Surat kabar pertama yang diterbitkan kaum Cina Peranakan adalah Li Podi Sukabumi pada tanggal 12 Januari 1901 (berakhir tahun 1907). Pada tahun 1903 terbit kabar Perniagaan (kemudian menjadi Perniagaan) yang diusahakan kaum opsir Tionghoa di Batavia; mingguan Tionghoa Wie Sin Ho (1905) di Bogor; dan Sin Po (1910) di Batavia yang pada tahun 1912 berubah menjadi Harian. Pada tahun 1928, Perniagaan dipimpin seorang mahasiswa bernama Oh Sien Hong, dan pada tanggal 1 Juli 1930, Perniagaan diganti namanya menjadi Siang Po.

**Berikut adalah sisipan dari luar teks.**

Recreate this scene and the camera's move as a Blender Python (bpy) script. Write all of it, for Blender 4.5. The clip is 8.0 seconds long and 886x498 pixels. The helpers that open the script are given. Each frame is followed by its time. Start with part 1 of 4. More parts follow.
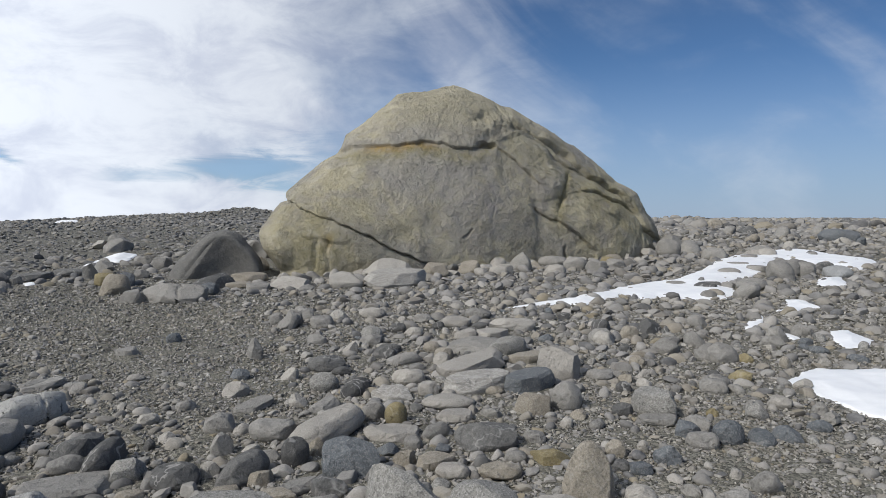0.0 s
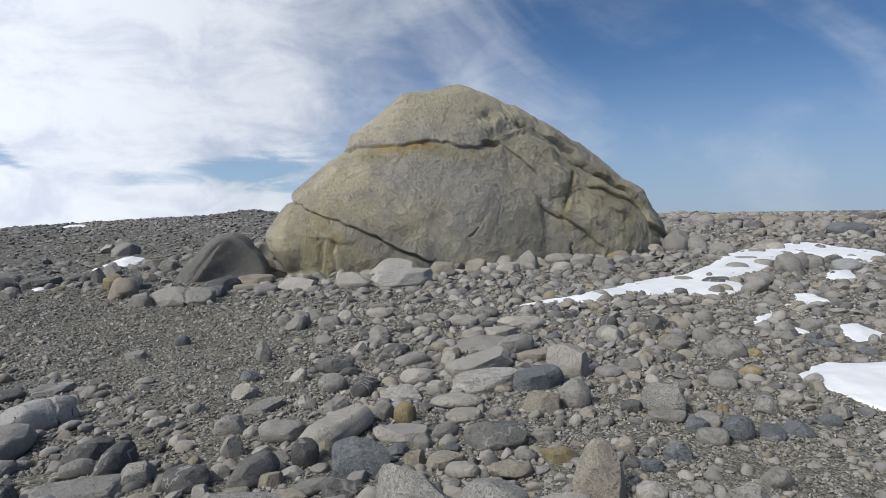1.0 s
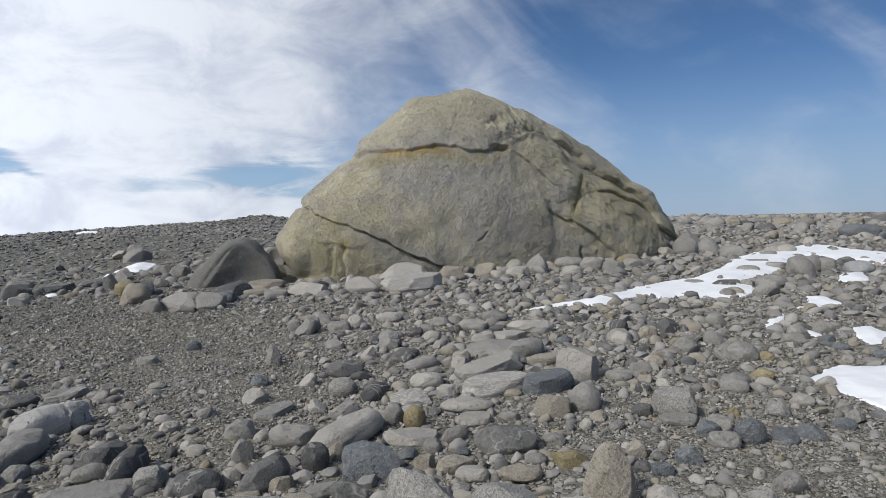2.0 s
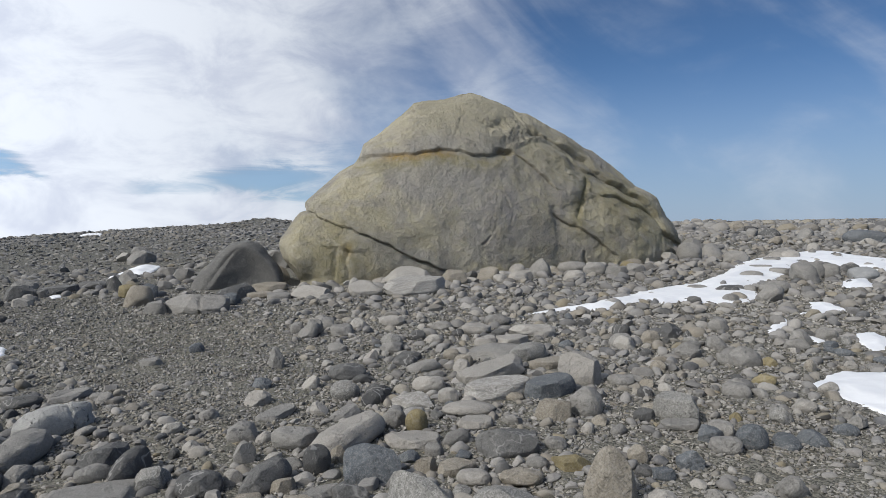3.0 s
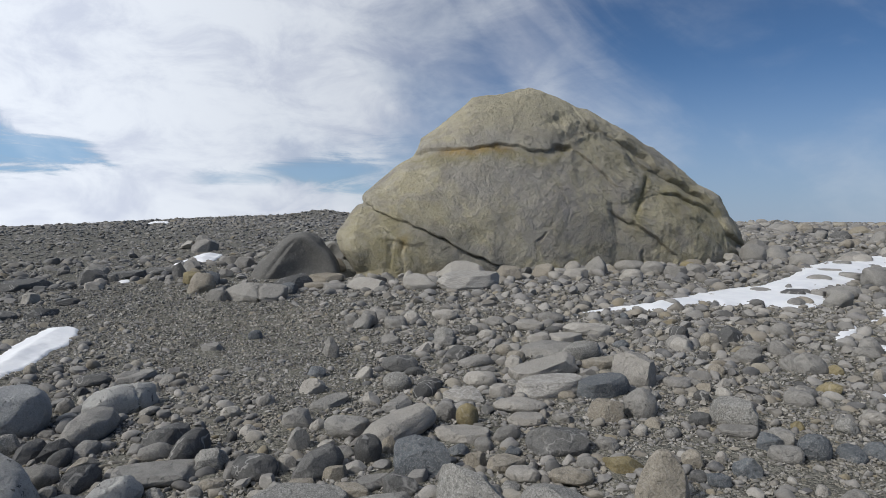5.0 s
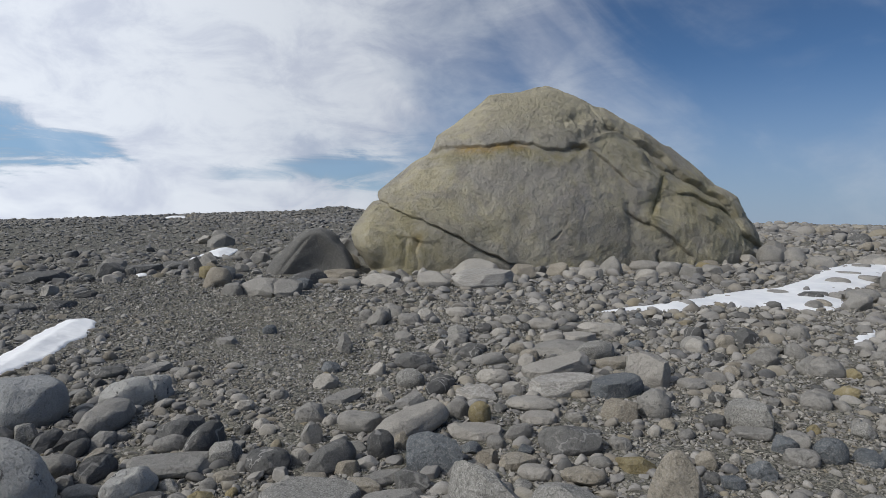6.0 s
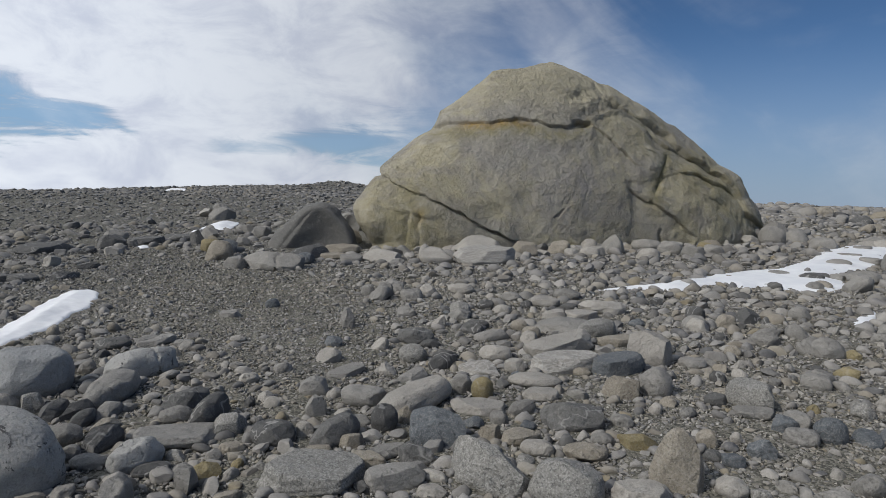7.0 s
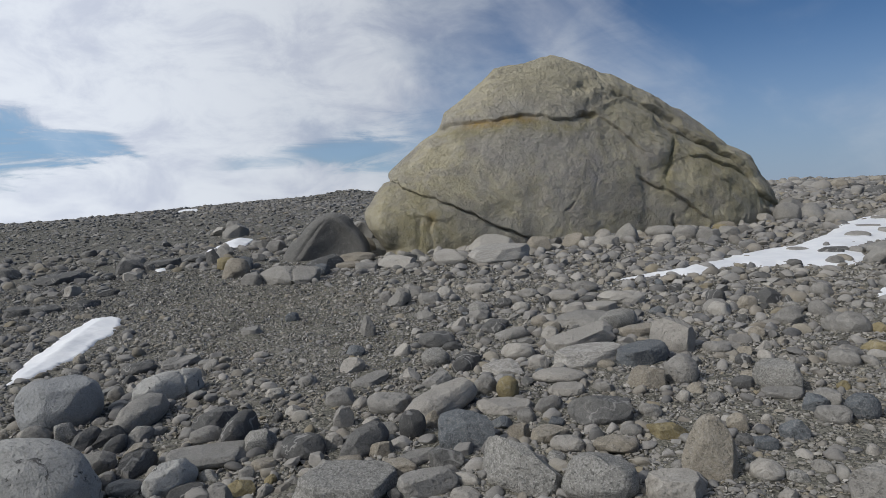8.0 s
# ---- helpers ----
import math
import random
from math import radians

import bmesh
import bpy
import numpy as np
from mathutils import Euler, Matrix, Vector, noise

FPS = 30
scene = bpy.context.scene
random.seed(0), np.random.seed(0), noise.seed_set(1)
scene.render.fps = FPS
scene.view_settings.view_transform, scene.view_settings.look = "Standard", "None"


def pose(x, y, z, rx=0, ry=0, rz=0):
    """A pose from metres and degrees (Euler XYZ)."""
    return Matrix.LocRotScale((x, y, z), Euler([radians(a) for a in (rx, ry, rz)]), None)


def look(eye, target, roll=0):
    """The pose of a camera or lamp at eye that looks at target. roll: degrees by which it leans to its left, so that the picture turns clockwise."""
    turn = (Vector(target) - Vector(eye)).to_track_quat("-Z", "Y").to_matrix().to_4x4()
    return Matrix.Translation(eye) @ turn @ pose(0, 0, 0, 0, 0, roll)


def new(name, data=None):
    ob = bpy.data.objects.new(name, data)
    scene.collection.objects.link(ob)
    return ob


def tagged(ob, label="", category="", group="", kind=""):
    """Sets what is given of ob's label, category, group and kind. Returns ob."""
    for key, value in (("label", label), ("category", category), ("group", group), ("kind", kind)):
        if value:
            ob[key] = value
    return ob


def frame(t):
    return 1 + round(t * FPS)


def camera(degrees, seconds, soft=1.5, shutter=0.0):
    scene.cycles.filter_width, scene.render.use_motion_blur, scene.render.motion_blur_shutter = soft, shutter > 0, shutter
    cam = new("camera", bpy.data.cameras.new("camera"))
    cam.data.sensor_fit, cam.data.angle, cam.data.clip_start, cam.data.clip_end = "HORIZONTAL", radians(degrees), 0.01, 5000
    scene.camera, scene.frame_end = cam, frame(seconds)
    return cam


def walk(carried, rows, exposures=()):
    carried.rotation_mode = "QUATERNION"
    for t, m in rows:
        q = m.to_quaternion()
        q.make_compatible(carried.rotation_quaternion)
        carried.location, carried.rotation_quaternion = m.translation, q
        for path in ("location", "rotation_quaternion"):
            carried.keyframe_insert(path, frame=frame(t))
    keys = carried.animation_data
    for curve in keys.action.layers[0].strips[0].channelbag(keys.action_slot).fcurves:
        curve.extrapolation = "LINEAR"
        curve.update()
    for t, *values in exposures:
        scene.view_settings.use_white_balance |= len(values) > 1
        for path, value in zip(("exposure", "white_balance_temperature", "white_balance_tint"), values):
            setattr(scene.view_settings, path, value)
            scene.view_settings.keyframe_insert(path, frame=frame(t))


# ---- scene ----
# ---------------------------------------------------------------- camera
cam = camera(66.32, 8.0, soft=0.55)
PATH = [
    (0, pose(-0.0046, 0.0210, 1.5031, 87.528, 0.060, -2.623)),
    (0.5, pose(-0.0022, 0.0243, 1.5011, 87.382, 0.089, -2.433)),
    (1, pose(-0.0054, 0.0232, 1.5043, 87.446, 0.969, -2.127)),
    (1.5, pose(-0.0026, 0.0249, 1.5050, 87.750, 1.412, -1.640)),
    (1.7, pose(-0.0018, 0.0221, 1.5043, 87.799, 1.396, -1.456)),
    (2.8, pose(0.0026, 0.0066, 1.5007, 88.021, 1.158, -1.145)),
    (3, pose(0.0034, 0.0038, 1.5001, 88.175, 0.993, -1.036)),
    (3.2, pose(0.0020, 0.0023, 1.5001, 87.954, 0.703, -0.867)),
    (3.5, pose(0.0000, -0.0000, 1.5000, 87.966, 0.008, 0.231)),
    (3.8, pose(-0.0011, -0.0012, 1.5033, 87.901, -0.341, 1.691)),
    (4, pose(-0.0018, -0.0020, 1.5054, 87.981, -1.050, 2.702)),
    (4.2, pose(-0.0003, -0.0021, 1.5048, 88.015, -0.584, 3.319)),
    (5.3, pose(0.0082, -0.0025, 1.5011, 87.708, 0.082, 3.926)),
    (5.5, pose(0.0098, -0.0026, 1.5005, 87.798, 0.290, 4.388)),
    (6, pose(0.0029, -0.0027, 1.4976, 87.564, -0.888, 4.885)),
    (6.2, pose(-0.0054, 0.0001, 1.4960, 86.370, -2.332, 5.584)),
    (6.5, pose(-0.0178, 0.0044, 1.4936, 86.782, -2.327, 5.727)),
    (6.7, pose(-0.0230, 0.0016, 1.4946, 86.983, -2.051, 6.103)),
    (7, pose(-0.0308, -0.0026, 1.4962, 85.558, -1.678, 4.920)),
    (7.3, pose(-0.0217, -0.0043, 1.4931, 85.651, -1.211, 3.856)),
    (7.5, pose(-0.0157, -0.0054, 1.4910, 86.174, 0.207, 4.702)),
    (7.7, pose(-0.0253, -0.0062, 1.4980, 87.284, 2.140, 4.299)),
    (8, pose(-0.0396, -0.0073, 1.5084, 85.654, 2.644, 5.732)),
]
walk(cam, PATH, [(0.0, -0.54), (4.0, -0.59), (5.5, -0.76), (6.5, -0.82), (8.0, -0.86)])

# ---------------------------------------------------------------- sky and sun
SUN = Vector((-0.58, -0.48, 0.66)).normalized()
sun_data = bpy.data.lights.new("sun", "SUN")
sun_data.energy, sun_data.angle, sun_data.color = 4.2, radians(3), (1.0, 0.945, 0.865)
sun = new("sun", sun_data)
sun.matrix_world = look(SUN * 60, (0, 0, 0))


class Nodes:
    """A short way to write node trees."""

    def __init__(self, tree):
        self.tree, self.n, self.l = tree, tree.nodes, tree.links
        self.n.clear()

    def put(self, sock, value):
        if isinstance(value, bpy.types.NodeSocket):
            self.l.new(value, sock)
        elif value is not None:
            sock.default_value = value

    def add(self, kind, ins=None, out=0, **props):
        node = self.n.new(kind)
        for key, value in props.items():
            setattr(node, key, value)
        for key, value in (ins or {}).items():
            self.put(node.inputs[key], value)
        return node.outputs[out]

    def math(self, op, a, b=None, c=None, clamp=False):
        ins = {0: a}
        if b is not None:
            ins[1] = b
        if c is not None:
            ins[2] = c
        return self.add("ShaderNodeMath", ins, operation=op, use_clamp=clamp)

    def noise(self, vector, scale, detail=4.0, rough=0.55, distort=0.0):
        return self.add("ShaderNodeTexNoise", {"Vector": vector, "Scale": scale, "Detail": detail, "Roughness": rough, "Distortion": distort})

    def ramp(self, x, lo, hi, a=0.0, b=1.0, smooth=True):
        return self.add("ShaderNodeMapRange", {"Value": x, "From Min": lo, "From Max": hi, "To Min": a, "To Max": b},
                        interpolation_type="SMOOTHSTEP" if smooth else "LINEAR")

    def mix(self, fac, a, b, mode="MIX"):
        node = self.n.new("ShaderNodeMix")
        node.data_type, node.blend_type = "RGBA", mode
        for key, value in ((0, fac), (6, a), (7, b)):
            if isinstance(value, tuple) and len(value) == 3:
                value = (*value, 1.0)
            self.put(node.inputs[key], value)
        return node.outputs[2]


world = bpy.data.worlds.new("sky")
scene.world = world
world.use_nodes = True
g = Nodes(world.node_tree)
direction = g.add("ShaderNodeTexCoord", out=0)
xyz = g.n.new("ShaderNodeSeparateXYZ")
g.l.new(direction, xyz.inputs[0])
dx, dy, dz = xyz.outputs
blue = g.add("ShaderNodeTexSky", sky_type="NISHITA", sun_disc=False, sun_elevation=math.asin(SUN.z),
             sun_rotation=math.atan2(SUN.x, SUN.y), altitude=2500.0, air_density=1.0, dust_density=0.2, ozone_density=3.5)
aside = g.math("DIVIDE", dx, g.math("ADD", g.math("ABSOLUTE", dy), 0.05))
turned = g.add("ShaderNodeVectorRotate", {"Vector": direction, "Angle": radians(-34)}, rotation_type="Y_AXIS")
streak = g.add("ShaderNodeMapping", {"Vector": turned, "Scale": (1.2, 1.3, 2.7)})
broad = g.noise(direction, 2.3, 4.0, 0.55, 0.5)
wisps = g.noise(streak, 2.6, 6.0, 0.52, 0.5)
puffs = g.noise(g.add("ShaderNodeMapping", {"Vector": direction, "Scale": (1.0, 1.0, 2.0)}), 8.0, 7.0, 0.62, 0.4)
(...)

Masih ada terbitan lain, yaitu Keng Po (1923), Sin Bin (1925-1926), dan Hong Po (1939) di Batavia. Kiauw Po (1930) dan tahun 1932 berganti nama menjadi Sumanget di Bandung; Asia (1933) di Sukabumi, dan mingguan Bin Po (1933-1934)”.(Lubis : 2006).
Orang pribumi dan Indo pun menerbitkan surat kabar berbahasa Melayu, Pers Melayu ini ditujukan untuk kalangan pribumi. Redaksi dipegang pribumi atau Indo – Eropa, begitu juga wartawan-wartawan dan pengusaha penerbitannya. Usaha ini dimulai dengan Soerat Chabar Betawie (1858), Pemberita Betawie (1874), Taman Sari (1898), Pancaran Warta (1901), Bintara Hindia (1901) di Batavia; Mingguan Pengadilan (1897) yang diterbitkan De Vries & Fabricius di Bandung, dan Mingguan Pewarta Prajangan (1898) di Bandung.
Tokoh-Tokoh Pers Pertama Di Indonesia
1). Mas Marco Kartodikromo, mengelola penerbitan Sinar Djawa di Surakarta. Salah seorang “Bapak Jurnalis” Indonesia pernah berkata, “Apakah sebabnya ini soerat kabar kami namakan “hidoep”?Tidak lain soepaja jang merasa hidoep dengan mengoempoelkan tekatnja boeat bergerak goenamentjapai “hidoep?” kita sedjati, jang gilang-gemilang dan soetji, tidak tertjampur dengan pikiran jang kedji. Menilik aliran doenia dan menetepi koewadjiban kita sebagai manoesia, seharoesnja kita tidak poetoes pengharepan boeat berdaja oepaja goena melakoekan koewadjiban mendjoendjoeng kemanoesiaan kita.”(Marco, Hidoep,Hidoep, 1 Juli 1924)”(Manshur & Ponomban : 2003). Tulisan-tulisan pemuda ini membawa semangat solidaritas bangsa terjajah yang pada gilirannya bermuara pada semangat perlawanan.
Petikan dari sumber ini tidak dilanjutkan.